Комментарий Дизарда вышел за день до публикации Рахмана под своим заголовком: «Will the Baltic states keep the euro peg?» («Останутся ли валюты Балтии привязанными к евро?»)
Тогда возникла странная ситуация, когда зарубежные экономисты и финансовые специалисты в унисон предупреждали, что Эстония добровольно девальвирует или будет вынуждена девальвировать связанную своим курсом с евро крону. Эстонские аналитики и специалисты, напротив, заверяли, что благодаря системе валютного комитета девальвация исключена. Одним из немногих исключений, если не единственным, была газета Äripäev, которая время от времени пугала народ девальвацией, разделяя желание некоторых бизнес-кругов, поскольку девальвация кроны позволила бы им проще экспортировать свои товары и услуги.
Для примерно 160 000 получателей жилищных кредитов девальвация кроны стала бы кошмаром, поскольку риск девальвации банки перекладывали на получателей кредитов, заключая договоры сначала в немецких марках, а после в евро. В случае девальвации их жилищные кредиты со дня стали бы на десятки процентов дороже.
Но, как было сказано, крону от девальвации спасла система валютного комитета и фиксированный курс сначала по отношению к немецкой марке, а позже к евро. Суть валютного комитета, то есть независимого эмитента, заключалась в том, что курс привязывался к какой-то валюте, а количество находящейся в обороте валюты должно было быть согласовано с золотовалютными резервами эмитента, то есть Банка Эстонии.
И хотя сам он в этом признаться не решается, создателем валютного комитета можно считать нынешнего президента Банка Эстонии Ардо Ханссона, которого тогдашний премьер-министр Тийт Вяхи в марте 1992 года пригласил в качестве советника по денежной реформе.
«Однажды вечером мы отдыхали в ресторане Sub Monte (сейчас там находится пивбар Põrgu – ред.) вчетвером: Тийт Вяхи, Сийм Каллас, Джеффри Сакс (известный в мире экономист, который был руководителем докторской работы Ханссона и который приезжал на пару дней в Таллинн, чтобы дать советы – ред.) и я. Внезапно нас как молнией ударило, что такая модель – система валютного фонда – могла бы подойти», - рассказывал Ханссон пять с половиной лет назад, за пару дней до того, как стать президентом Банка Эстонии.

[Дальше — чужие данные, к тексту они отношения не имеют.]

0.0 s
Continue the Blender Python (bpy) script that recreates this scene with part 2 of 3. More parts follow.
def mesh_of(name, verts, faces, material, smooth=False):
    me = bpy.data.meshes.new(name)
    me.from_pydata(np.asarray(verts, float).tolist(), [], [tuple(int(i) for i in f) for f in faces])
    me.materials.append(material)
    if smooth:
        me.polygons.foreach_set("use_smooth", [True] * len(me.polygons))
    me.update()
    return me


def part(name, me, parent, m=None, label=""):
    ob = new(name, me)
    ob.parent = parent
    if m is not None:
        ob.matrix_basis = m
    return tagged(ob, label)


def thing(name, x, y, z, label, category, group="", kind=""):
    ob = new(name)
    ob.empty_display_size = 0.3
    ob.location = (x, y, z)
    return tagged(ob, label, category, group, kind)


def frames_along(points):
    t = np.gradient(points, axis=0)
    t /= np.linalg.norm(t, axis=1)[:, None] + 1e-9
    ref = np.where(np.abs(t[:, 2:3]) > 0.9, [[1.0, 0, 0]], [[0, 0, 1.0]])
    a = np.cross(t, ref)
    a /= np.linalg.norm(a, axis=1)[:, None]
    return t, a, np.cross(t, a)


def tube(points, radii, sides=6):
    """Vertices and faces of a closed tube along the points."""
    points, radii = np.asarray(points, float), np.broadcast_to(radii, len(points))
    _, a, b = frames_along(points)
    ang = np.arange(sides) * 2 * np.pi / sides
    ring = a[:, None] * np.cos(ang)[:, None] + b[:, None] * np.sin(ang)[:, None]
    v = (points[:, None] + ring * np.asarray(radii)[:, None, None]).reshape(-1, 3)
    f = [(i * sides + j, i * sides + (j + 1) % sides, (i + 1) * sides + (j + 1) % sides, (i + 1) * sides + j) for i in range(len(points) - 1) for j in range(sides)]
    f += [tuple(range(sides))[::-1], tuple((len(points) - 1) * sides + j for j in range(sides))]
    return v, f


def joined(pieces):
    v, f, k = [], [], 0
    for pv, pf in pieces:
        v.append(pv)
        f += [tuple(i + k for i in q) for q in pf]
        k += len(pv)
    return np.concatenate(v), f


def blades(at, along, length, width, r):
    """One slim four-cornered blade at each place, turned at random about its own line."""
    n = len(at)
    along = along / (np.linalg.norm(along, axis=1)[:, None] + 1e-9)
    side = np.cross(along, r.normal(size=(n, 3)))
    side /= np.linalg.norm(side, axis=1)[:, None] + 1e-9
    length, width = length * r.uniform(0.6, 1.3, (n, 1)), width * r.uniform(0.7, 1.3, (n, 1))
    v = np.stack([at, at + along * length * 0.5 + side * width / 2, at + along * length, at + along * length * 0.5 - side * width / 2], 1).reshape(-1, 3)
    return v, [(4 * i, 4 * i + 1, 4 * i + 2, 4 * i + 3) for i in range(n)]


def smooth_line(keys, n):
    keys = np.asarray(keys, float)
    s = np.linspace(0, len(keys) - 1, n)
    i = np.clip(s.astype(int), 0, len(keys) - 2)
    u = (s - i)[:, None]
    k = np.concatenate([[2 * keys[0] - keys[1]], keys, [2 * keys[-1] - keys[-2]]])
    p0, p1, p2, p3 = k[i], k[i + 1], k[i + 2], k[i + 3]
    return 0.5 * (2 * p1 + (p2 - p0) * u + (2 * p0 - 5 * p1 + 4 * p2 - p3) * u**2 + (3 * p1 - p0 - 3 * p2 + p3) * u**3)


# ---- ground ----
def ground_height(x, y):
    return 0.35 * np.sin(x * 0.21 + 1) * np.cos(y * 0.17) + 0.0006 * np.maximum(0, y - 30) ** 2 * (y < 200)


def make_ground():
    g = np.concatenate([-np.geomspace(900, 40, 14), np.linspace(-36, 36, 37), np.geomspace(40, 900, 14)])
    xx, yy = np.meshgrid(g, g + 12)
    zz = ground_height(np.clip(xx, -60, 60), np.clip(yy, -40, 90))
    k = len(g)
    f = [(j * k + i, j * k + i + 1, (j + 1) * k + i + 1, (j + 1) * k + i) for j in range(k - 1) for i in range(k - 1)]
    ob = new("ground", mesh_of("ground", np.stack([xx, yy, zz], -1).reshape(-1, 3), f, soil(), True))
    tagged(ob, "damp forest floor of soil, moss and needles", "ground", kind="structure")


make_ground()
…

«Я не скажу, что кто-то тут является единоличным автором, но вдруг возникла эта идея, и тут мы поняли, как это можно было бы сделать», - добавил руководитель Центробанка вчера.
По словам Ханссона, одно из преимуществ валютного комитета состояло в том, что у Эстонии было так мало опыта, и мы никогда не были представлены в финансовой политике. Для новичка самым простым было создать самую простую систему: эмиссия денег происходит так, что просто меняется валюта на кроны.

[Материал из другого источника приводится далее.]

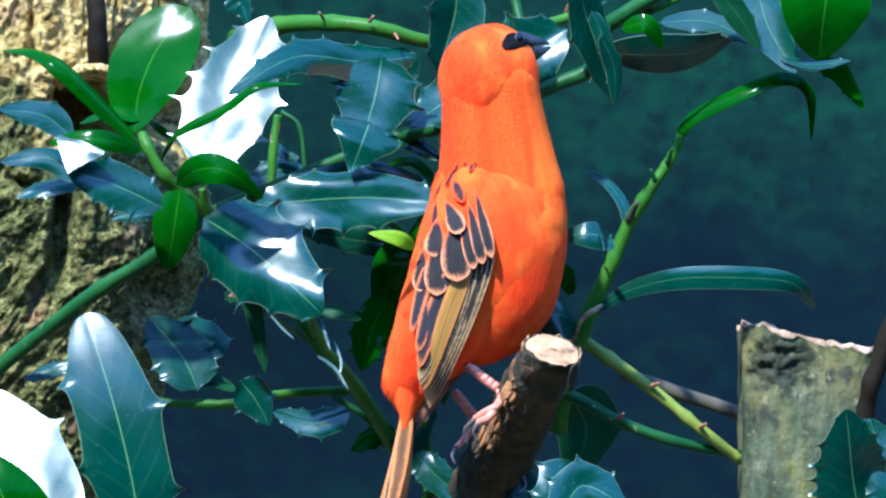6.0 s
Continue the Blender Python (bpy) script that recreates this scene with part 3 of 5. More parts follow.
def build_upper_holly():
    b = branch(Vector((-0.05384, 0.04, 1.56961)), "upper holly branch with large spiny glossy leaves")
    stem(b, [(-0.06536, 0.06, 1.56662), (-0.05296, 0.04, 1.56978), (-0.03748, 0.024, 1.57023), (-0.02163, 0.018, 1.56854), (-0.00245, 0.024, 1.5641), (0.01696, 0.036, 1.56553), (0.03117, 0.04, 1.57014), (0.04369, 0.044, 1.57513), (0.06034, 0.06, 1.58997)], 0.00293, 0.00138, STEM_LIGHT, n=50, lumps=0.05, knots=7)
    stem(b, [(-0.01492, 0.044, 1.53517), (-0.0007, 0.03, 1.53799), (0.02033, 0.025, 1.54399), (0.03433, 0.024, 1.55097), (0.04571, 0.024, 1.55587), (0.04854, 0.03, 1.56701), (0.05726, 0.028, 1.57394), (0.06965, 0.03, 1.58108), (0.08076, 0.04, 1.59228)], 0.00241, 0.00207, STEM, n=50, knots=7)
    stem(b, [(0.04935, 0.028, 1.56867), (0.0571, 0.024, 1.57339), (0.06576, 0.022, 1.57888), (0.07472, 0.026, 1.58787)], 0.00258, 0.00258, STEM)
    stem(b, [(0.05893, 0.026, 1.57209), (0.06673, 0.024, 1.57479), (0.07822, 0.026, 1.58086)], 0.00121, 0.00103, STEM_LIGHT)
    for q, tip in (((-0.03685, 0.02, 1.57126), (-0.03799, 0.017, 1.57303)), ((-0.02244, 0.014, 1.57009), (-0.02117, 0.011, 1.57167)), ((-0.01463, 0.016, 1.56636), (-0.01355, 0.012, 1.56443)), ((0.03866, 0.042, 1.57431), (0.03932, 0.04, 1.57669))):
        part("bud", tube([q, tip], 0.0006, 0.0003, n=6, sides=8), BUD, b, "small brown bud")
    stem(b, [(0.02211, 0.05, 1.584), (0.02333, 0.048, 1.57676), (0.02504, 0.044, 1.56944)], 0.00155, 0.00155)
    leaf(b, [(0.03883, 0.022, 1.56874), (0.02554, 0.022, 1.56104), (0.00979, 0.022, 1.55177), (-0.01084, 0.022, 1.5376)], 0.02755, (0.06, -0.93, 0.30), 5, ripple=0.13, label="large spiny leaf with pale sun glints", cup=0.05, wave=0.05)
    leaf(b, [(-0.00682, 0.022, 1.55964), (-0.02501, 0.012, 1.55783), (-0.04447, -0.004, 1.55855), (-0.06471, -0.012, 1.54661)], 0.01378, (0.12, -0.84, 0.30), 5, cup=0.16, flat=False)
    leaf(b, [(-0.00688, 0.034, 1.56085), (-0.01658, 0.034, 1.55485), (-0.02893, 0.034, 1.55697)], 0.01033, (0.1, -0.92, 0.15), 2)
    leaf(b, [(0.00543, 0.023, 1.58419), (0.00385, 0.022, 1.57014), (-0.00088, 0.023, 1.55513)], 0.02032, (0.27, -0.95, 0.10), 1, cup=0.0, fold=0.5, label="hanging leaf with a pale streak")
    leaf(b, [(0.04122, 0.02, 1.58226), (0.04633, 0.016, 1.56636), (0.05394, 0.024, 1.54501)], 0.01446, (0.45, -0.85, -0.22), 3)
    oval(b, [(0.04912, 0.016, 1.56079), (0.06357, 0.012, 1.55992), (0.07757, 0.014, 1.56105), (0.09135, 0.02, 1.5669)], 0.01378, (0.36, -0.80, -0.47), LEAF, fold=0.0, cup=0.05, ripple=0.02, label="dark shaded leaf underside")
    leaf(b, [(0.04821, 0.01, 1.56573), (0.05257, 0.006, 1.55551), (0.0529, 0.01, 1.54423)], 0.0066, (0.40, -0.92, -0.14), 2, cup=0.14)
    leaf(b, [(0.06664, 0.022, 1.57014), (0.08267, 0.018, 1.57029), (0.09868, 0.02, 1.562)], 0.00792, (0.02, -0.88, 0.42), 2, cup=0.05, ripple=0.03)
    leaf(b, [(0.08221, 0.01, 1.58169), (0.0904, 0.008, 1.57222), (0.09761, 0.012, 1.56166)], 0.0093, (0.25, -0.95, -0.10), 1, LEAF_BACK)
    leaf(b, [(0.09663, 0.018, 1.58389), (0.10032, 0.016, 1.56897), (0.10849, 0.018, 1.55424)], 0.01446, (0.02, -0.90, 0.38), 1, cup=0.04, ripple=0.03, fold=0.0)
    oval(b, [(0.12053, 0.008, 1.59196), (0.11708, 0.004, 1.57443), (0.1155, 0.01, 1.55775)], 0.02841, (0.1, -0.96, -0.1), label="broad smooth green leaf against the light")
    leaf(b, [(0.10366, 0.014, 1.55861), (0.11377, 0.01, 1.55671), (0.12557, 0.014, 1.55809)], 0.00413, (0.0, -0.86, 0.45), 3)
    leaf(b, [(0.11388, 0.02, 1.55816), (0.12244, 0.018, 1.55459), (0.1303, 0.02, 1.54349)], 0.00723, (0.2, -0.95, 0.0), 2, FRESH)
    oval(b, [(0.05457, 0.004, 1.56752), (0.06234, 0.0, 1.56871), (0.06735, 0.004, 1.56096)], 0.0062, (0.1, -0.94, 0.2))
    oval(b, [(0.02801, 0.06, 1.54238), (0.0226, 0.058, 1.53748), (0.0158, 0.06, 1.53035)], 0.00758, (0.1, -0.9, 0.1))
    leaf(b, [(0.04605, 0.018, 1.57343), (0.04905, 0.014, 1.56626), (0.05128, 0.018, 1.55599)], 0.0062, (0.25, -0.95, 0.05), 2)
    return b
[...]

Во-вторых, были и хорошие примеры, например, Аргентина, которая создала систему валютного комитета в 1991 году: тогда система работала хорошо, и государство взяло инфляцию под контроль. Правда, позже в Аргентине система вышла из-под контроля, поскольку ее не поддерживала финансовая политика правительства. Но та же система была весьма успешной и в Гонконге.
«Третьей причиной было то, что на нас оказывалось очень большое давление, особенно со стороны промышленников, у которых застряли деньги, а правительство и Центробанк могли им помочь. Для политического противостояния хорошо, когда есть такой подход, когда можно сказать sorry, я не могу пойти вам навстречу, поскольку наша система, по сути, работает на автопилоте»,- сказал Ханссон.

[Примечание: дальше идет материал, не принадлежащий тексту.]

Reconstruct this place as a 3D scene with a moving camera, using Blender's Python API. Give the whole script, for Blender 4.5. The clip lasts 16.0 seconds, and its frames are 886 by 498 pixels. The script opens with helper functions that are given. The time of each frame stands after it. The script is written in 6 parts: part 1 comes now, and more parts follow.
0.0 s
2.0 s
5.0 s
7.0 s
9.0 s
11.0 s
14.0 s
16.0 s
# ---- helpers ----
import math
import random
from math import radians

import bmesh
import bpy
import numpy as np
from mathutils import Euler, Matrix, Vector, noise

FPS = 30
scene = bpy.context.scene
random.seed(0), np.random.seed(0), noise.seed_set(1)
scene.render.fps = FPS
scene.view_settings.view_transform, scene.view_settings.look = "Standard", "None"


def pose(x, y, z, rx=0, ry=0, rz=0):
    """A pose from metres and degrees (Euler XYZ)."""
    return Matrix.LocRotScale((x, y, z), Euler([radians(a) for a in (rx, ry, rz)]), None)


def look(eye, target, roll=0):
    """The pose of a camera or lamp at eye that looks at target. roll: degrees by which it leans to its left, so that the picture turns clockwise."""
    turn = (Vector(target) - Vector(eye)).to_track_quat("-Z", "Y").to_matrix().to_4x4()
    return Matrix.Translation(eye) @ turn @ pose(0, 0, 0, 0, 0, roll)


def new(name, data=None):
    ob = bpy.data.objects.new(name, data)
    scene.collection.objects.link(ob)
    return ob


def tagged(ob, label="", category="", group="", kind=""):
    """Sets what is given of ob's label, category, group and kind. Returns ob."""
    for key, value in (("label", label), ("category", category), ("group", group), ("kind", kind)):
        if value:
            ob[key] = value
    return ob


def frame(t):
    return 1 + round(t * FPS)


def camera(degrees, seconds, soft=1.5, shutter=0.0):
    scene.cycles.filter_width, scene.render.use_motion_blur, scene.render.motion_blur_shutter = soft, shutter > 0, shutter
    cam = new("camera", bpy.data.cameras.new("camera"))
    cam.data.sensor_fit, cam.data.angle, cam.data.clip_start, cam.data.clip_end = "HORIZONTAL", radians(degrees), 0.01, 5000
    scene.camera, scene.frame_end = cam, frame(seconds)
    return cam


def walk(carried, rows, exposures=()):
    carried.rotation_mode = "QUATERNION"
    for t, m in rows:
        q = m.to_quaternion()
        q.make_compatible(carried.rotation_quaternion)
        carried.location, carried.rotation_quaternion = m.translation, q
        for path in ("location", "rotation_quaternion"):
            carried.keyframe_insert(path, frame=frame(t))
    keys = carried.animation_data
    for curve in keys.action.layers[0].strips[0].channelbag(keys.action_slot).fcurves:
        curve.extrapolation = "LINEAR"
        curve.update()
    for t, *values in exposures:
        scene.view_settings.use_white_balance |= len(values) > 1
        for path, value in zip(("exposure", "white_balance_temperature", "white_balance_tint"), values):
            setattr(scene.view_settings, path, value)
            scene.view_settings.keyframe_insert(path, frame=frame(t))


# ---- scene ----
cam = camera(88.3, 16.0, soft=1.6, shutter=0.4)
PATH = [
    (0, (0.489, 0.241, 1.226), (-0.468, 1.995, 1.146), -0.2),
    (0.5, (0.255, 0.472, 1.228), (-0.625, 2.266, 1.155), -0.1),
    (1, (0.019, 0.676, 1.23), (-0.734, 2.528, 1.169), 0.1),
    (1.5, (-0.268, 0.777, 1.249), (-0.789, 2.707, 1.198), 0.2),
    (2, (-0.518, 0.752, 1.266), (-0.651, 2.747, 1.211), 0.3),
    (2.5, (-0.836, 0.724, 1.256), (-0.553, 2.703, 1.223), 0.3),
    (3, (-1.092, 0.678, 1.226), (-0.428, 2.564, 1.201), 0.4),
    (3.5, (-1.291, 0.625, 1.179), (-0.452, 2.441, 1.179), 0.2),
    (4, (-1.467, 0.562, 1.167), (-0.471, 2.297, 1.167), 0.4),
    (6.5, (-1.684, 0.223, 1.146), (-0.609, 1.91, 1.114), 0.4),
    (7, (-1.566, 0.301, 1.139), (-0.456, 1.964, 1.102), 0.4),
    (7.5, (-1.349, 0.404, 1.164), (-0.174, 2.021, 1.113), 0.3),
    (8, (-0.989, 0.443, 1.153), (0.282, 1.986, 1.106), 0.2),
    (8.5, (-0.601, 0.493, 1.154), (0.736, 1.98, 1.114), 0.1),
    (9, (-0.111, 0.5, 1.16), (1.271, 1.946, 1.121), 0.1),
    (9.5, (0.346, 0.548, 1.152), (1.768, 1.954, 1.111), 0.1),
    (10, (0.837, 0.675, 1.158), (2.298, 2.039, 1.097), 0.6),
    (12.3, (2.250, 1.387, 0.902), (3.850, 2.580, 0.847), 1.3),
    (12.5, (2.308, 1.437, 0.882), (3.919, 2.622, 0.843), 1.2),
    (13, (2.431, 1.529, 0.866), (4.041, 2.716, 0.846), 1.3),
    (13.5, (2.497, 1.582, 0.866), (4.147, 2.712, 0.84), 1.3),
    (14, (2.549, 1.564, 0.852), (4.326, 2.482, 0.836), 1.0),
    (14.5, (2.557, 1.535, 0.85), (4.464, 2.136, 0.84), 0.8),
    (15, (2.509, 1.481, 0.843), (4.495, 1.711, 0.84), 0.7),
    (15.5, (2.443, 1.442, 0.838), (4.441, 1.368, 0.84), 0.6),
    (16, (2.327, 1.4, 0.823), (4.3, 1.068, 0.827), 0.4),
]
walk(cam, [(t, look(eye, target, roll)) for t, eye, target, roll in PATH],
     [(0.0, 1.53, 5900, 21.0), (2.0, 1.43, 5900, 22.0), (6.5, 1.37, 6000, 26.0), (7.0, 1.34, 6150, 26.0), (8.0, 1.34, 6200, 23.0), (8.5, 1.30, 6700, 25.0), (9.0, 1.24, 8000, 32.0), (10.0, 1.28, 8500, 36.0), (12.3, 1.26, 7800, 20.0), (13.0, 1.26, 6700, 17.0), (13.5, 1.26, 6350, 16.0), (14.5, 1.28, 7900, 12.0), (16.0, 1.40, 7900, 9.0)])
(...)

25 лет назад эстонскую крону привязали к немецкой марке, а после перехода Европы на общую валюту (для безналичного расчета евро приняли в 1999 году, а наличные деньги появились в начале 2002 года), к евро. Это означает, что финансовую политику кроны, на самом деле, воплотили в жизнь во Франкфурте – сначала в Bundesbank, то есть в Центробанке Германии, а после в Европейском Центральном банке (ЕЦБ). Базовым процентом наших жилищных и других долгосрочных кредитов сначала был шестимесячный LIBOR немецкой марки, а позже стал шестимесячный Euribor.
Поскольку финансовая политика ЕЦБ до вступления в должность Марио Драги в ноябре 2011 года была в большей степени финансовой политикой немецкого Центробанка, можно сказать, что, по сути, Эстония была членом еврозоны уже во времена кроны.
«Мы были настолько близки к евро, насколько это вообще возможно, находясь за пределами еврозоны. Мы привыкли к ограничениям, которые были обусловлены фиксированным курсом, поэтому переход на евро прошел почти незаметно. И в итоге мы предотвратили даже малейшую возможность возникновения какого-то спекулятивного нападения на нашу валюту», - отметил Ханссон.
«В системе валютного комитета у нас, конечно, не было права голоса при формировании денежной политики. Сейчас происходит то же самое, но мы получили место за столом, где эту политику формируют. Это означает, что мы выросли в свою финансово-политическую автономию. Большинство других стран, у которых были плавающие курсы, должны были утратить свою независимость, а у нас ее становится только больше», - добавил он.